By
Heidi Trautmann
Traditions
should not die, and to read your destiny and future is a very old tradition and
– as I learnt – it goes back to the 17th century.
Our
Association for Cyprus Paper Artists invited their members to join a workshop
to create an image for this tradition, a monument.
On
two successive Saturdays in October, the members got together in the garden of
our local art association EMAA (European Mediterranean Art Association) in
Nicosia around big working tables which had been prepared by our leading team Eser
Keçeci and Kemal B. Çaymaz, electricity was laid out, water provided, and….the
main factor… coffee was cooked by the liters.
The
participants had brought all utensils for the process, which was a roll of
toilet paper, white glue, corn starch, containers and tools and thus we started
to prepare the pulp, a brilliant white paper pulp to form the plates which were
to be the basic for our coffee stories.
The
process of making the pulp is time consuming and reminds us of kneading a yeast
dough for a good village bread.

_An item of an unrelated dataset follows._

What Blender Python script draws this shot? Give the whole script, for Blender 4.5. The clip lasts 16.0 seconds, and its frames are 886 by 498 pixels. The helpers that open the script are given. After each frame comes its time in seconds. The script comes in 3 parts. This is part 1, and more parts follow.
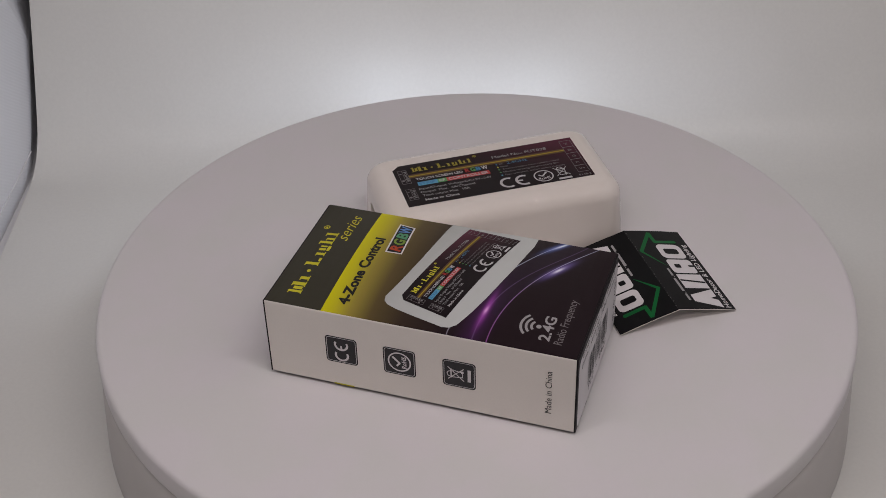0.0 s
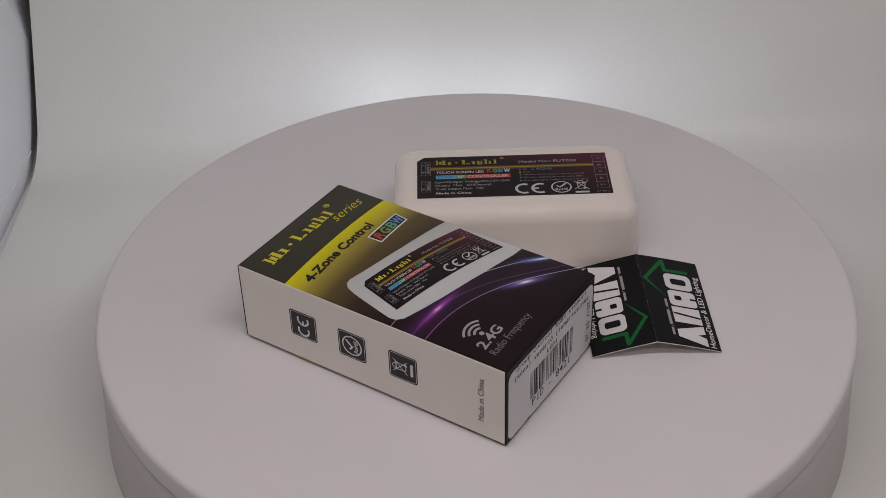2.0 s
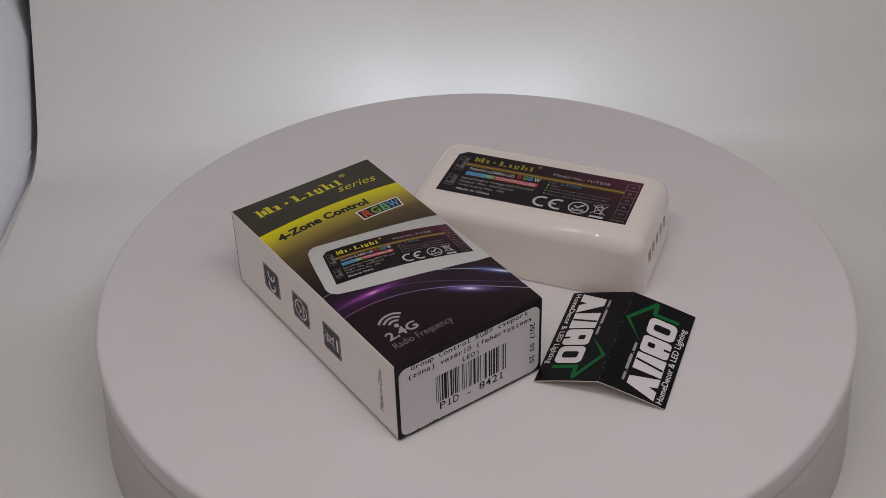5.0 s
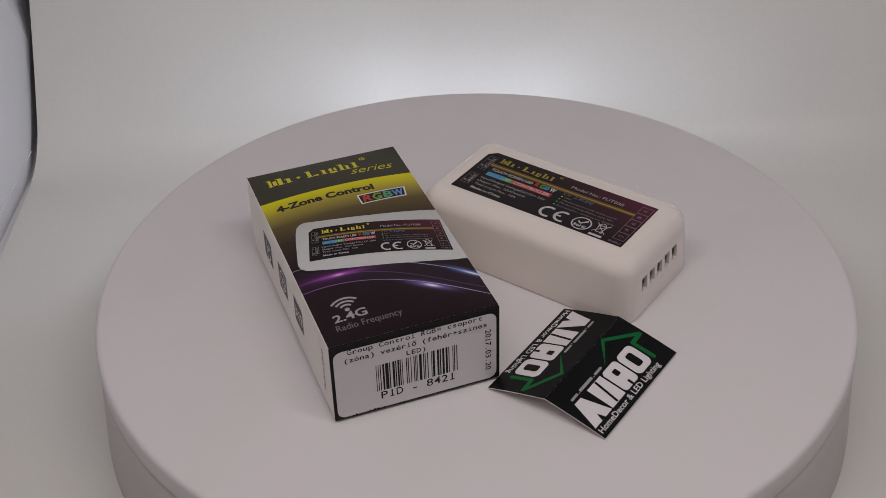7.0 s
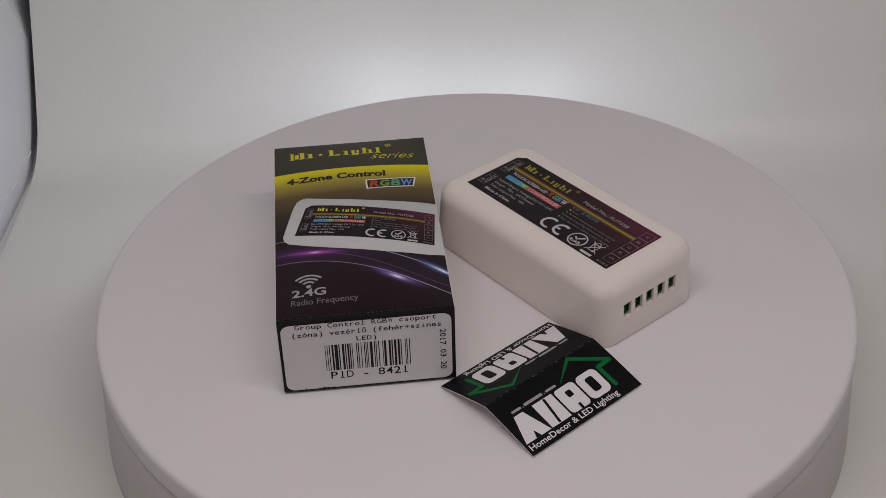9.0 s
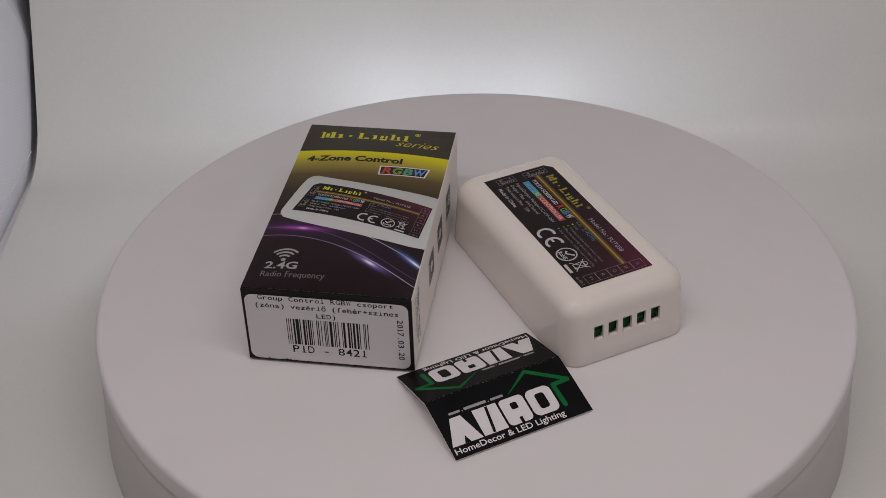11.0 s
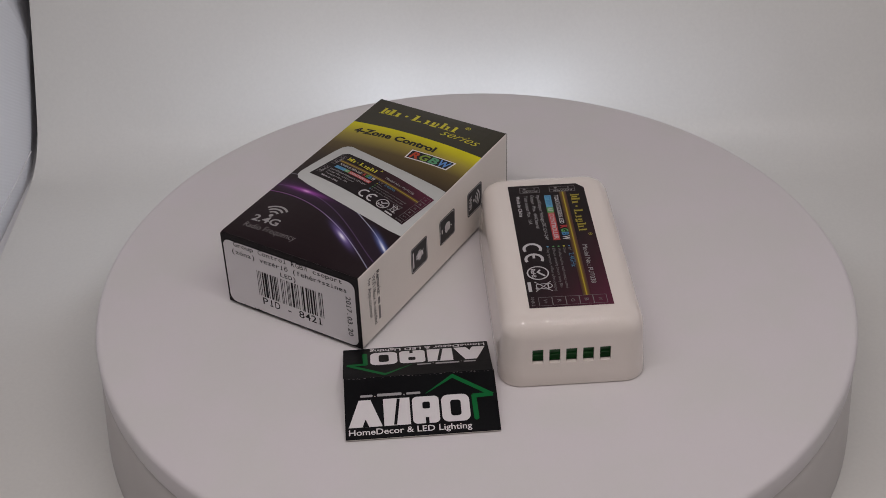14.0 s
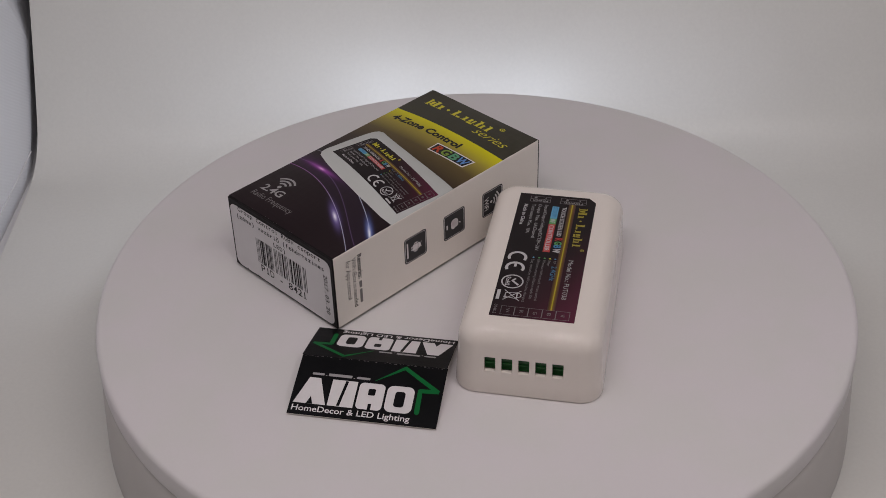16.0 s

The pulp must be in the end, soft but not
sticky, manageable. We divided the dough into fist-size portions and wrapped
them in plastic film in order not to get dry. We then created the plates,
rolled out the dough nicely and laid it inside or outside the porcelain plates
we had brought with us, having covered them with some baby oil to facilitate
the removal later; they would take a day or two to dry when they were supposed
to be taken off. Some of our members had ideas of their own and created plates
freehand. That was Day No. 1.
The
second workshop day, we first of all admired the creations, the artists had
done at home during the week and, full of our own ideas, we started decorating
our plates. However, first of all, we made coffee, had our portions and drank
it nearly to the ground. Now the process started by adding Arabic Gum and we
mixed it properly, then pouring it slowly onto our paper plates letting the liquid
find its way….or, others used a brush to apply the coffee mixture in a controlled
way with a brush. From there some more artistic touch was added, here gold,
there an Ottoman poem and colours, small pulp petals and buds added…. there is
no limit.
At
the end of the Workshop Day No. 2 we could admire a very nice collection of ‘coffee
monuments’. And I stood there and wondered if the artists had been able to read
anything in the coffee ground and had embellished them to pacify destiny.
Hopefully,
there will be an exhibition to show these small precious works.